Go over the entries below line by line, copying each one that contains the word "recreates".

## start Data provided

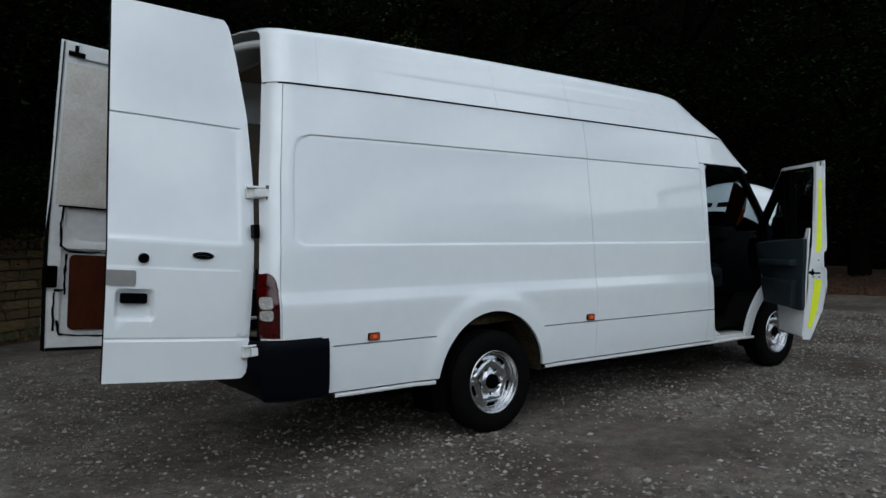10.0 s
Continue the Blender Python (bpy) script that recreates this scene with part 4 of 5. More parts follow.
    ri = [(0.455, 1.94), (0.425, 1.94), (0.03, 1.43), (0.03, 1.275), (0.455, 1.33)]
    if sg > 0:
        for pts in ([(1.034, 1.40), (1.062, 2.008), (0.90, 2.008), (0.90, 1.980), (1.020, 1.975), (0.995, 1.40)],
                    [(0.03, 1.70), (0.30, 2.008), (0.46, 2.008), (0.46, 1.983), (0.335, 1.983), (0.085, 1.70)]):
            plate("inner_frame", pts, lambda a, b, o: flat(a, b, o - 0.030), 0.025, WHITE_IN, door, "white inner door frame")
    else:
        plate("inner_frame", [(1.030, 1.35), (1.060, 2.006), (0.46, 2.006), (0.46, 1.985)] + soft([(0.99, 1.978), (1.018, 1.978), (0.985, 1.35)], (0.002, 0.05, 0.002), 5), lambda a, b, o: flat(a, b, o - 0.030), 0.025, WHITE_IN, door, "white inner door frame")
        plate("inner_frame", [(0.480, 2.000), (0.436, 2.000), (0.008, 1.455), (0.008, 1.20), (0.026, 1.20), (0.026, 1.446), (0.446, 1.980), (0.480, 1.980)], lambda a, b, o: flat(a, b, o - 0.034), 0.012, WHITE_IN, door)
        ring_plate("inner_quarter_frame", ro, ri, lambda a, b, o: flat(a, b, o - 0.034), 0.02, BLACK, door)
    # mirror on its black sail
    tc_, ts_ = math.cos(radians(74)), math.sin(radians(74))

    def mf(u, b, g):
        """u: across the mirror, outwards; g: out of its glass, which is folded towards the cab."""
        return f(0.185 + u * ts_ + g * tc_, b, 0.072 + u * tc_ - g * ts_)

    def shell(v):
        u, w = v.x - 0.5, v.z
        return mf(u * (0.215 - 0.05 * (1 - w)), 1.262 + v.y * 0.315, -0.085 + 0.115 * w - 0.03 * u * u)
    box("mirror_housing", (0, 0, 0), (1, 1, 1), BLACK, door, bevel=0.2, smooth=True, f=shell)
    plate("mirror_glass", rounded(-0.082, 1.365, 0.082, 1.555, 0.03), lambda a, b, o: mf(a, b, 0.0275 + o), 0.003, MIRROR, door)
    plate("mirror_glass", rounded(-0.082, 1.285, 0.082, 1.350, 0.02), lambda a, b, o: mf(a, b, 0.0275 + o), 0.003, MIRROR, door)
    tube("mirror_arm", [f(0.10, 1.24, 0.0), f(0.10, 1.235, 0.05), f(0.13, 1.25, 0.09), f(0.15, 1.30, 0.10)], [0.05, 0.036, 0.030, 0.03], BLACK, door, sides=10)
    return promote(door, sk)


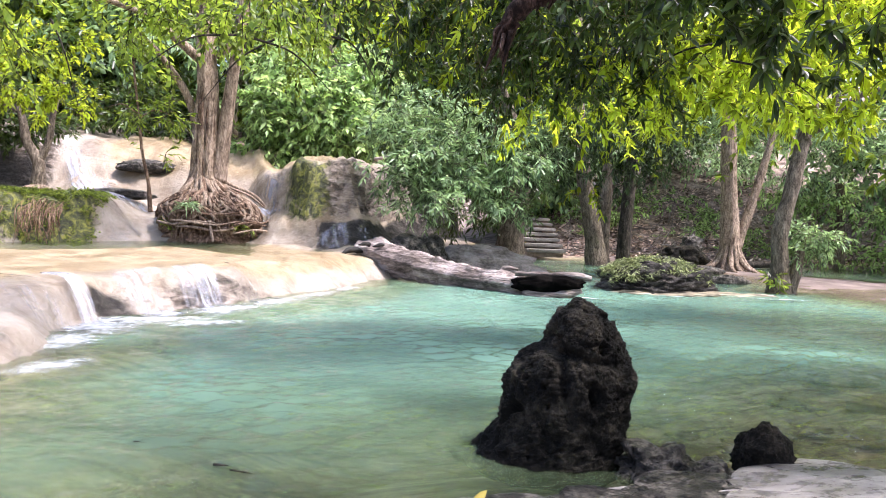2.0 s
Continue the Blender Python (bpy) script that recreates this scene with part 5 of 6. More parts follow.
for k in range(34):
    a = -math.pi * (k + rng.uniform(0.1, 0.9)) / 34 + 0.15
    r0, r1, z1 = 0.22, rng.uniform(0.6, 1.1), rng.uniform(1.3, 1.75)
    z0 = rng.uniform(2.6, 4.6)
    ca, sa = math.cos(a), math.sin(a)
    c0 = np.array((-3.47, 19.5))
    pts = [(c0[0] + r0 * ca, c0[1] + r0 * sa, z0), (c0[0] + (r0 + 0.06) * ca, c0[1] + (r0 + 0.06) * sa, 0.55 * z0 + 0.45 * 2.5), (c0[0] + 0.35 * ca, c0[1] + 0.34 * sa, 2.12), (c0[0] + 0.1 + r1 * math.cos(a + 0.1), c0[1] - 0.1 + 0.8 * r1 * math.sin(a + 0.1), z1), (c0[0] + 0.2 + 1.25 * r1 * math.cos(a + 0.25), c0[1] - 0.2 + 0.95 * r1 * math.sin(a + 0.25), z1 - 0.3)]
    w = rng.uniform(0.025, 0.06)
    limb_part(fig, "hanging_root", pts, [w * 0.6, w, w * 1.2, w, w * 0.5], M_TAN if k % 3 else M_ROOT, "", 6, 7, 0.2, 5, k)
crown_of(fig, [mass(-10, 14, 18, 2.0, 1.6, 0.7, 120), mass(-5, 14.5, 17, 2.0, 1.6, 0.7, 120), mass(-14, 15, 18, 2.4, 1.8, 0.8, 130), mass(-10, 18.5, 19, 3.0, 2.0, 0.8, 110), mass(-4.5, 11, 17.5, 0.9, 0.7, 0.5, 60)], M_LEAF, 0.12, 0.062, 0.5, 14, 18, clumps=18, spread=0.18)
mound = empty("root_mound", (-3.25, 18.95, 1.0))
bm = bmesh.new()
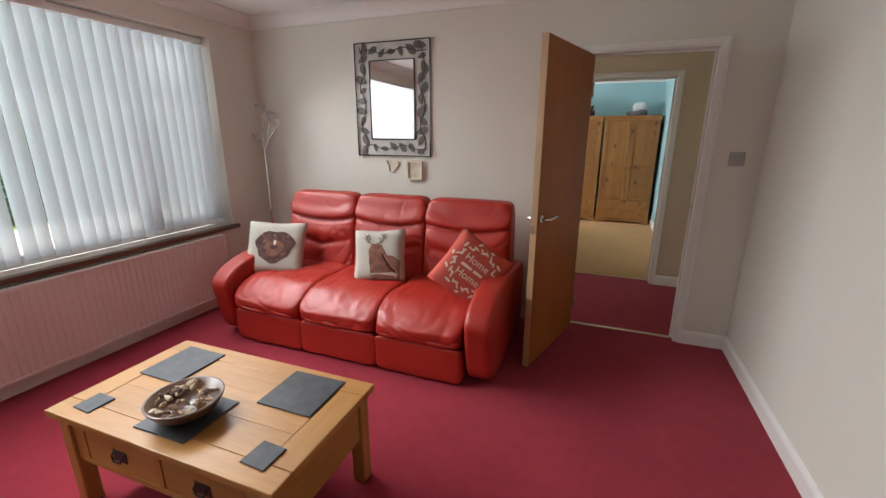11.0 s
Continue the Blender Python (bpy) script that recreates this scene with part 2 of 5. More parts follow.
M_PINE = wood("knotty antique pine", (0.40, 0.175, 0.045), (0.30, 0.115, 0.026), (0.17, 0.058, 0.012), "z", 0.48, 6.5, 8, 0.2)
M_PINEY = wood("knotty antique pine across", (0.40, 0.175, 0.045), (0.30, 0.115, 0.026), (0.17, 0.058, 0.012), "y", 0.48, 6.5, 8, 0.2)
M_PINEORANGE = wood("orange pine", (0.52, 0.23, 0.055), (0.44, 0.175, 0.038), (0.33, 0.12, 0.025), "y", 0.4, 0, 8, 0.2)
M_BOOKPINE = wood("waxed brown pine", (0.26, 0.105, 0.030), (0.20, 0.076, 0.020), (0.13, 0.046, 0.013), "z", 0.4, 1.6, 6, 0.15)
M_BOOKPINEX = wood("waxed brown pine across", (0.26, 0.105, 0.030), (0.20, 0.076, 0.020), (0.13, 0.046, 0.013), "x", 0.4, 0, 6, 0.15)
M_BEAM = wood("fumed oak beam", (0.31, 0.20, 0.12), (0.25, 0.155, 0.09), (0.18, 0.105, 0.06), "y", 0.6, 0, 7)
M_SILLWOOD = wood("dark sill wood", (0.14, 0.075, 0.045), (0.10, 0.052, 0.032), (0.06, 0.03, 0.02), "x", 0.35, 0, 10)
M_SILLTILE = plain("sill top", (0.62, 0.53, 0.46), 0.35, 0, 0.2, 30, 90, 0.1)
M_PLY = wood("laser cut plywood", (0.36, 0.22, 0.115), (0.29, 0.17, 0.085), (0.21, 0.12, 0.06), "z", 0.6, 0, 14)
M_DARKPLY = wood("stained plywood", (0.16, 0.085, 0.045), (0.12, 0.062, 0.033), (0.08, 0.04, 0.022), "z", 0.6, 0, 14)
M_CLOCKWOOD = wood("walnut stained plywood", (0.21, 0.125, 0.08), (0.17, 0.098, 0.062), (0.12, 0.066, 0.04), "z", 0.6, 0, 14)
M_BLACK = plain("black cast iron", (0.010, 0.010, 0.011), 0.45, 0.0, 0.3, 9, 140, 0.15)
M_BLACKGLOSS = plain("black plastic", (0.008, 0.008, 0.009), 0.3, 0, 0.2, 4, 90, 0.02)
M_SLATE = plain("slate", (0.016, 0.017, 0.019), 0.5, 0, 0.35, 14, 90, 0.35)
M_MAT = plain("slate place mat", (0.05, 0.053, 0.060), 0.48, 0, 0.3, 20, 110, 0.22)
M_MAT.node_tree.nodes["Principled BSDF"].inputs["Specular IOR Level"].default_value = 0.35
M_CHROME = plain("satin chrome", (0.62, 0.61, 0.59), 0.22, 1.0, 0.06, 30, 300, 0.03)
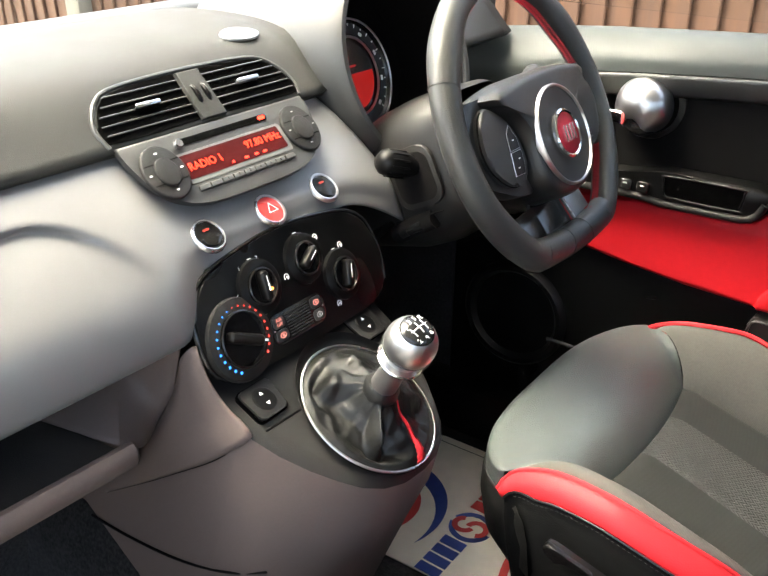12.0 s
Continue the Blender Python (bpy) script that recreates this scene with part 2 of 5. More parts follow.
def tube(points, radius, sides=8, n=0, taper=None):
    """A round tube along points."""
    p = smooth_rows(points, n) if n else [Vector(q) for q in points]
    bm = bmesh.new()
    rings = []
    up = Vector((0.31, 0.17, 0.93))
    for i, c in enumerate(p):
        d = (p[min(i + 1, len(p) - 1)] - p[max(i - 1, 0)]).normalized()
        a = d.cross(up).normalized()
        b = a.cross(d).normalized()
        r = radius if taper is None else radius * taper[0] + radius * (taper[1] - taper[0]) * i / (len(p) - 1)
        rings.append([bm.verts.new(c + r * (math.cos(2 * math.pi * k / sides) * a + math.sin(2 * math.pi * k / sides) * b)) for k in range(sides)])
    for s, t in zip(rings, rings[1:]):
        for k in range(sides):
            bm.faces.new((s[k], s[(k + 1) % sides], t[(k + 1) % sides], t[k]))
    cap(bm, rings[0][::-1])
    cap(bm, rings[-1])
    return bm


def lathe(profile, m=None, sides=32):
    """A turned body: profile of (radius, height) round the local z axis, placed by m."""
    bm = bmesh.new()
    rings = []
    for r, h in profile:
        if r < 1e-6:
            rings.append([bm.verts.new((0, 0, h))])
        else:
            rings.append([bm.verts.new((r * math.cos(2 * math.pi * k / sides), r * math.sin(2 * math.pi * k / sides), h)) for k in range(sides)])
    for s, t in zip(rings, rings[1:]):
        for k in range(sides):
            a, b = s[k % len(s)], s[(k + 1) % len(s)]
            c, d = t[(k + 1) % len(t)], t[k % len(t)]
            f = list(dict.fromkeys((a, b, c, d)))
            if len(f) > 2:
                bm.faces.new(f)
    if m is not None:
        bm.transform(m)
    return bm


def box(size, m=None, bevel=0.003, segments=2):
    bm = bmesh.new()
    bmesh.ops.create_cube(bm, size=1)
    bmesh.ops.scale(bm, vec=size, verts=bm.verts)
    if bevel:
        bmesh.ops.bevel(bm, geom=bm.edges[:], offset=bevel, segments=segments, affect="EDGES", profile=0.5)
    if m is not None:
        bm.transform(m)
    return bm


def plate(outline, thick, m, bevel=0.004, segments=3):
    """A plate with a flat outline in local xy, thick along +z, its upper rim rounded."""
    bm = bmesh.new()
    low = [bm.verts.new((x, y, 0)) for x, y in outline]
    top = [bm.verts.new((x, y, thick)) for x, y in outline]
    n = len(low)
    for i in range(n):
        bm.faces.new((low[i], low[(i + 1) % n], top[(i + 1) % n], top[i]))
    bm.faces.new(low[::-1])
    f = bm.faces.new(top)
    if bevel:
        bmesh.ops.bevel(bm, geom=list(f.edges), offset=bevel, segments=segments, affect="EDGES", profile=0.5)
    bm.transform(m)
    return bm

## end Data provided

**Output of the task**
Continue the Blender Python (bpy) script that recreates this scene with part 4 of 5. More parts follow.
Continue the Blender Python (bpy) script that recreates this scene with part 5 of 6. More parts follow.
Continue the Blender Python (bpy) script that recreates this scene with part 2 of 5. More parts follow.
Continue the Blender Python (bpy) script that recreates this scene with part 2 of 5. More parts follow.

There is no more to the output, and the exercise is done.